Komfortabel sind auch die Sitze, wenn man als Fahrer mit der typisch italienischen Haltung zurecht kommt. Auch für Unterhaltung und Orientierung ist natürlich gesorgt. Wer den grossen Screen aber wie heute üblich per Fingertip bedienen will, scheitert kläglich. Denn der farbige LCD-Schirm ist kein Touchscreen. Auch die Grafik scheint nicht mehr ganz taufrisch. Anders als in neueren Fiat-Produkten wurde im Delta das Blue-and-Me-System noch nicht ersetzt. Die Anbindung eines Handys ist somit noch mit etwas Glück verbunden.

Glück hat auch, wer in Sachen Haptik keine allzu hohen Anforderungen an die Kunststoffe stellt.
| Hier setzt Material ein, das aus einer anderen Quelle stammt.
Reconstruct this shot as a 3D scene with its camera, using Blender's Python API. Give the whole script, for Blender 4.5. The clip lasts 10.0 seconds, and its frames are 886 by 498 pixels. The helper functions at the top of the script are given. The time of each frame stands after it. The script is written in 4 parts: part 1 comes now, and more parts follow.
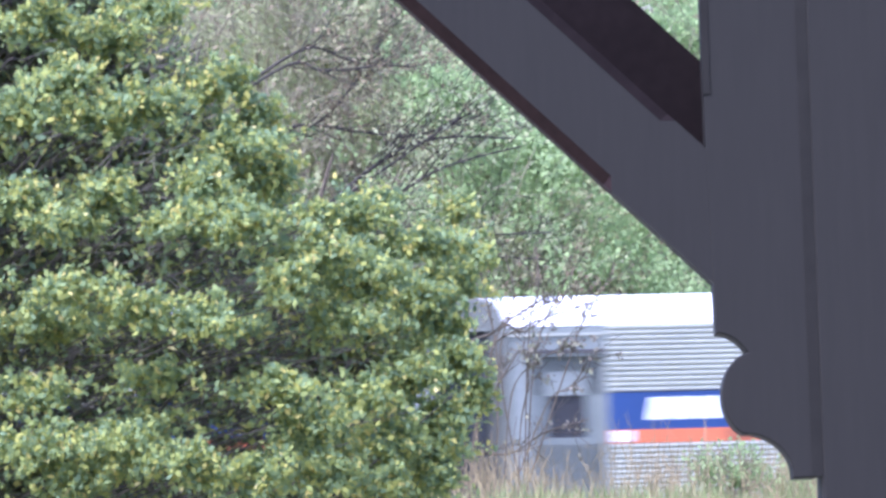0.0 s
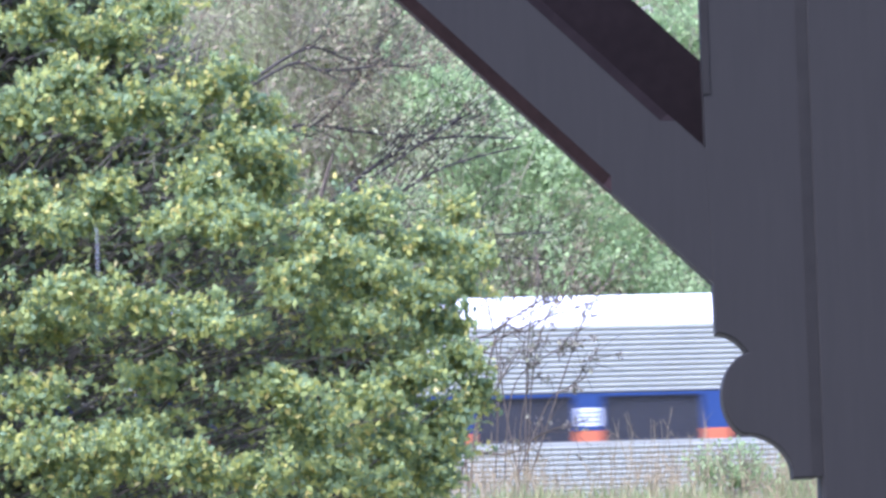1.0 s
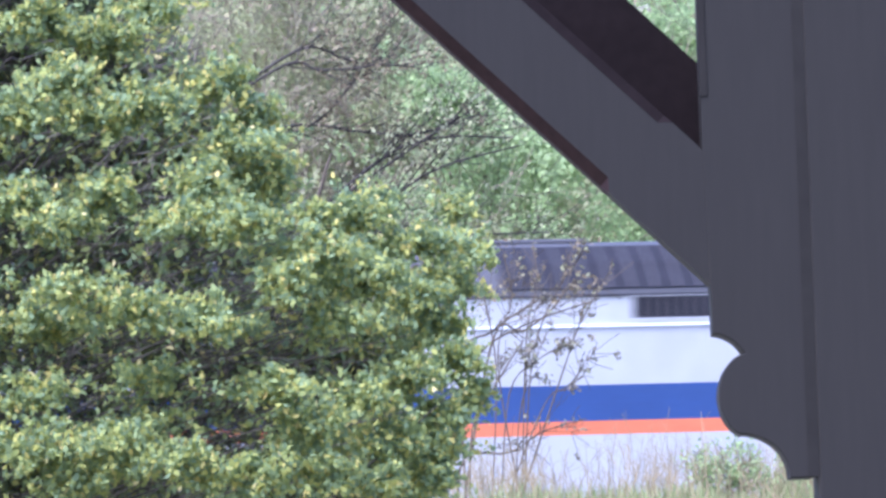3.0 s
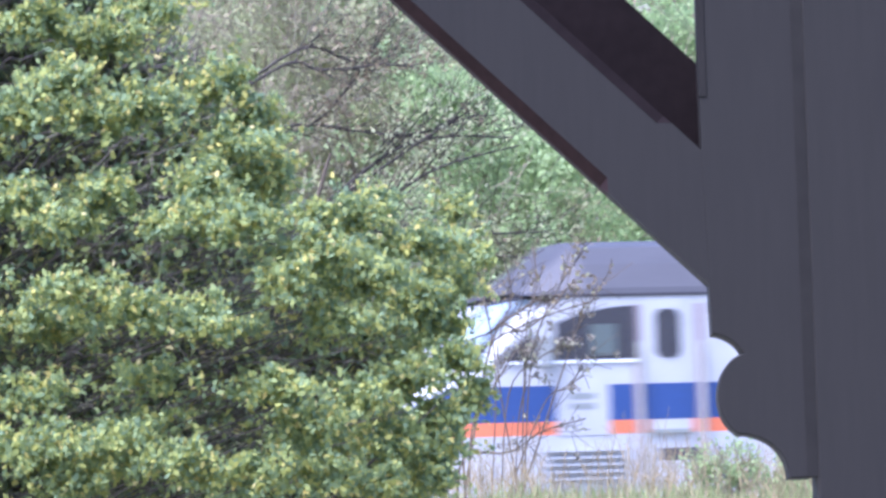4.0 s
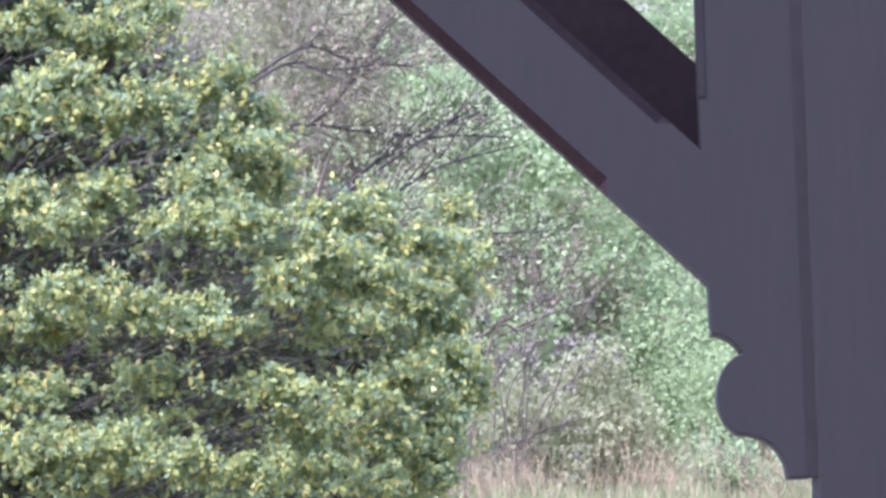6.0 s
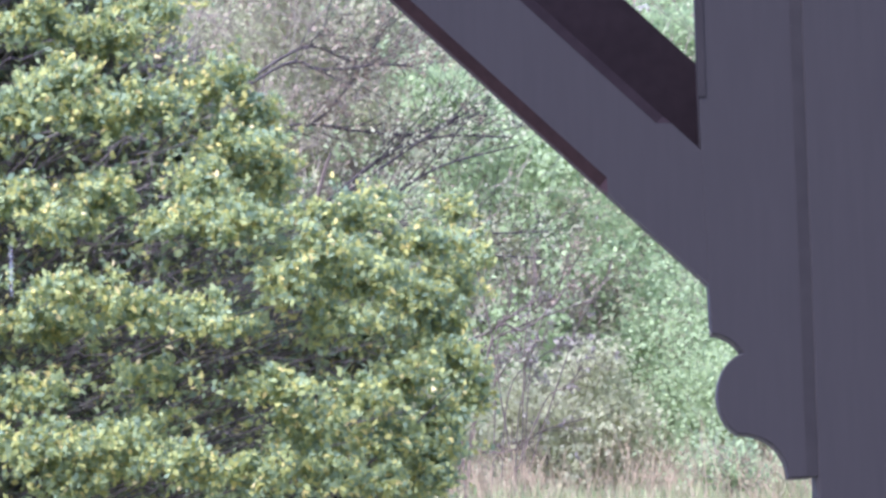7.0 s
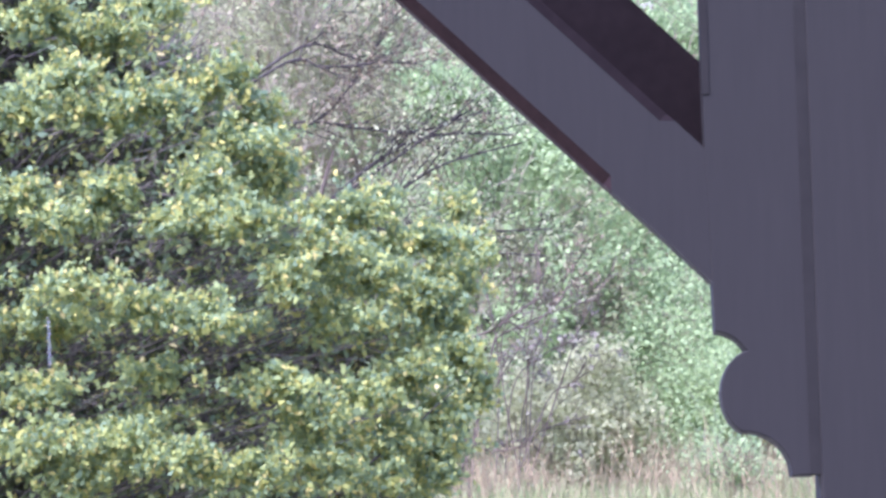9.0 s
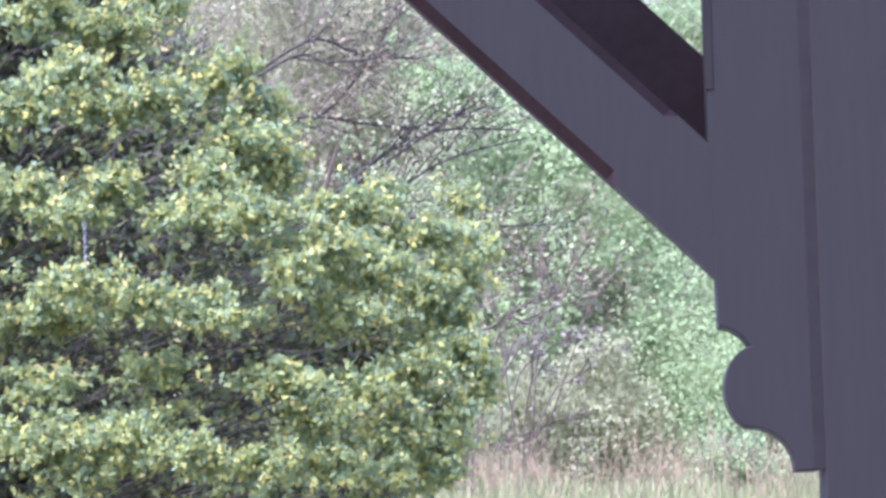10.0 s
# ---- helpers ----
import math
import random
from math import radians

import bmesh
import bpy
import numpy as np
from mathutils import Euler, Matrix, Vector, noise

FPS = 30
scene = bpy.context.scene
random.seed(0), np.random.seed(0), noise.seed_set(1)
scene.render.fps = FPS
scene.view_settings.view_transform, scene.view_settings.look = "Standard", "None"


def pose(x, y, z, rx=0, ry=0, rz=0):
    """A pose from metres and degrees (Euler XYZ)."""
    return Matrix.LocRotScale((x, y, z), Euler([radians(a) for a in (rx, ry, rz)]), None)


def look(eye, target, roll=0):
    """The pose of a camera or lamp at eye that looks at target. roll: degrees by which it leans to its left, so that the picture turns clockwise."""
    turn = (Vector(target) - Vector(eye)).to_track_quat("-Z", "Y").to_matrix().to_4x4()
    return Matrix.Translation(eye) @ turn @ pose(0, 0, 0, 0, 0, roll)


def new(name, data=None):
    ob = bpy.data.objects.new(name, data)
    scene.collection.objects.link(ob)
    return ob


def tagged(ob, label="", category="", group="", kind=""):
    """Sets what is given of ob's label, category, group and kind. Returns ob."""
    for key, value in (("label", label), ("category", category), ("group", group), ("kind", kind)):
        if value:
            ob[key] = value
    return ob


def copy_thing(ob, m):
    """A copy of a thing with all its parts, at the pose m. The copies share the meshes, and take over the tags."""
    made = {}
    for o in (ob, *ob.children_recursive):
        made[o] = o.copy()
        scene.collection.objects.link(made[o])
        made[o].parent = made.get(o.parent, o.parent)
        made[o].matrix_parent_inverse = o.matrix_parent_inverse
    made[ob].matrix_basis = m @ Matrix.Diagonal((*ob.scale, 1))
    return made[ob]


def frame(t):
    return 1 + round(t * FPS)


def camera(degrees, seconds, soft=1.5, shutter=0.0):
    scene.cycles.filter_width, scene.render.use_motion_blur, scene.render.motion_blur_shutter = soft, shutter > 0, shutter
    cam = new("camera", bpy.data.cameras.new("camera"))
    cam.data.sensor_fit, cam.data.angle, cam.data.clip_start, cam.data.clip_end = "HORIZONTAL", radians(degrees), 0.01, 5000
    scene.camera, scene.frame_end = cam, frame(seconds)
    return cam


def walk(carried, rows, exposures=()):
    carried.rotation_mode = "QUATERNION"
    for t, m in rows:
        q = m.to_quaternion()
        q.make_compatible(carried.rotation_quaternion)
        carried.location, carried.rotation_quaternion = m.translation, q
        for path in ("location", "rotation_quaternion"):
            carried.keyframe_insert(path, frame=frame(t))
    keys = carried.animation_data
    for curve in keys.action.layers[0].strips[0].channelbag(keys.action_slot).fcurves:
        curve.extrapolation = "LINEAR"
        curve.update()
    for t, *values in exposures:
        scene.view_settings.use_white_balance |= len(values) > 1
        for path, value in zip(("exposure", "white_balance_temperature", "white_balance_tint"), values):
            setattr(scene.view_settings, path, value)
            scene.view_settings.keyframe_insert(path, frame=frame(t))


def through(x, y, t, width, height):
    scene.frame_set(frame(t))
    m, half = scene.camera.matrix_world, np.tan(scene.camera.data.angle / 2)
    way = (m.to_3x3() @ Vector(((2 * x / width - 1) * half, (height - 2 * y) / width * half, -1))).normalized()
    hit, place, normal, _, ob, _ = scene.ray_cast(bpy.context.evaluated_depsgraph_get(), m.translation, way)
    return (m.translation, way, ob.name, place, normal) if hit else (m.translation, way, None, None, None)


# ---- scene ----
# ------------------------------------------------------------------ camera
cam = camera(5.984, 10.0, soft=3.0, shutter=0.5)


def aim(dx, dy, forward=0.0):
    """Long lens on the platform; dx, dy are small turns in millimetres at 100 m."""
    return look((0, forward, 1.6), (dx * -0.00667, 100, 6.96 + dy * 0.00667), -2.0)


walk(cam, [(0.0, aim(5, 2, 0.10)), (1.0, aim(5, 2, 0.10)), (1.5, aim(4.5, 2, 0.09)), (2.0, aim(3, 1.2, 0.07)),
           (2.5, aim(2.0, 1, 0.05)), (4.0, aim(0.5, 0.5, 0.01)), (5.0, aim(0, 0)), (7.0, aim(0, 0)), (7.5, aim(0, 0)),
           (8.0, aim(2.5, 0)), (8.5, aim(4.5, -1.5)), (9.0, aim(6.5, -4)), (9.5, aim(9.5, -8)), (10.0, aim(13.5, -12.5))],
     exposures=[(0.0, 1.75, 5010, 30), (4.5, 1.78, 5010, 31), (5.0, 1.86, 5100, 39), (7.5, 1.95, 5040, 42), (10.0, 2.06, 5030, 42)])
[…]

Während sich Sitze, Lenkrad und Schaltknauf angenehm anfassen lassen, sind insbesondere die Knöpfe der Multimedia- und Klimaeinheit qualitativ nicht mehr auf dem Stand der Dinge. Das Bedienpanel des Radios erinnert an eine dieser supergünstigen Interdiscount-Stereoanlagen. Dabei ist der Lancia gar nicht einmal so preiswert. Der Testwagen kostet 37'860 Franken, wobei Optionen für fast 7000 Franken verbaut sind. Dank eines Euro-Bonus von 4 violetten Scheinen reduzieren sich die gesalzenen Extra-Preise. Die hübsche Zweifarbenlackierung kostet 1900, das (verzichtbare) Verstellfahrwerk 990 und das Xenonlicht 1500. Das 1900 Franken teure Techno-Paket umfasst neben dem Navi auch Bose-Sound und den Park-Assistenten.

Die 190 PS sorgen jederzeit für souveräne Fortbewegung. Allerdings muss man sich zunächst daran gewöhnen, das die Gänge lang übersetzt sind. Ein Anfahren im zweiten Gang gelingt zum Beispiel fast gar nicht. Frühes Hochschalten wird generell mit einer gewissen Lustlosigkeit beantwortet. Dafür gefällt die spezielle Schale auch nach Jahren immer noch mit ihrer gewagten Linie. Der kompakte Italiener sticht aus der Masse heraus. Doch wie schon im Titel bemerkt, das Delta – der Unterschied ist zu gross. Die Konkurrenz hat Fortschritte gemacht, denen der Lancia Delta nicht folgen konnte. Materialien, Multimedia-System, Schaltung, reichen in der umkämpften Kompakt- bzw. Mittelklasse nicht mehr aus. Noch immer ok ist der Testverbrauch von 6,4 Liter Diesel. Abgesehen von ein paar Lancia-Freaks dürfte hier trotzdem kaum jemand zugreifen, wenn keine grossen Zusatzrabatte gewährt werden.

Signore Marchionne hat auch bei dieser Traditionsmarke gewaltige Hausaufgaben. Dennoch bin ich überzeugt: Ein richtig guter Delta hätte durchaus noch Marktchancen. Und auch die Hoffnung auf einen Integrale wird die Fangemeinde nicht aufgeben, solange es den klingenden Namen im Fiat-Portfolio noch gibt.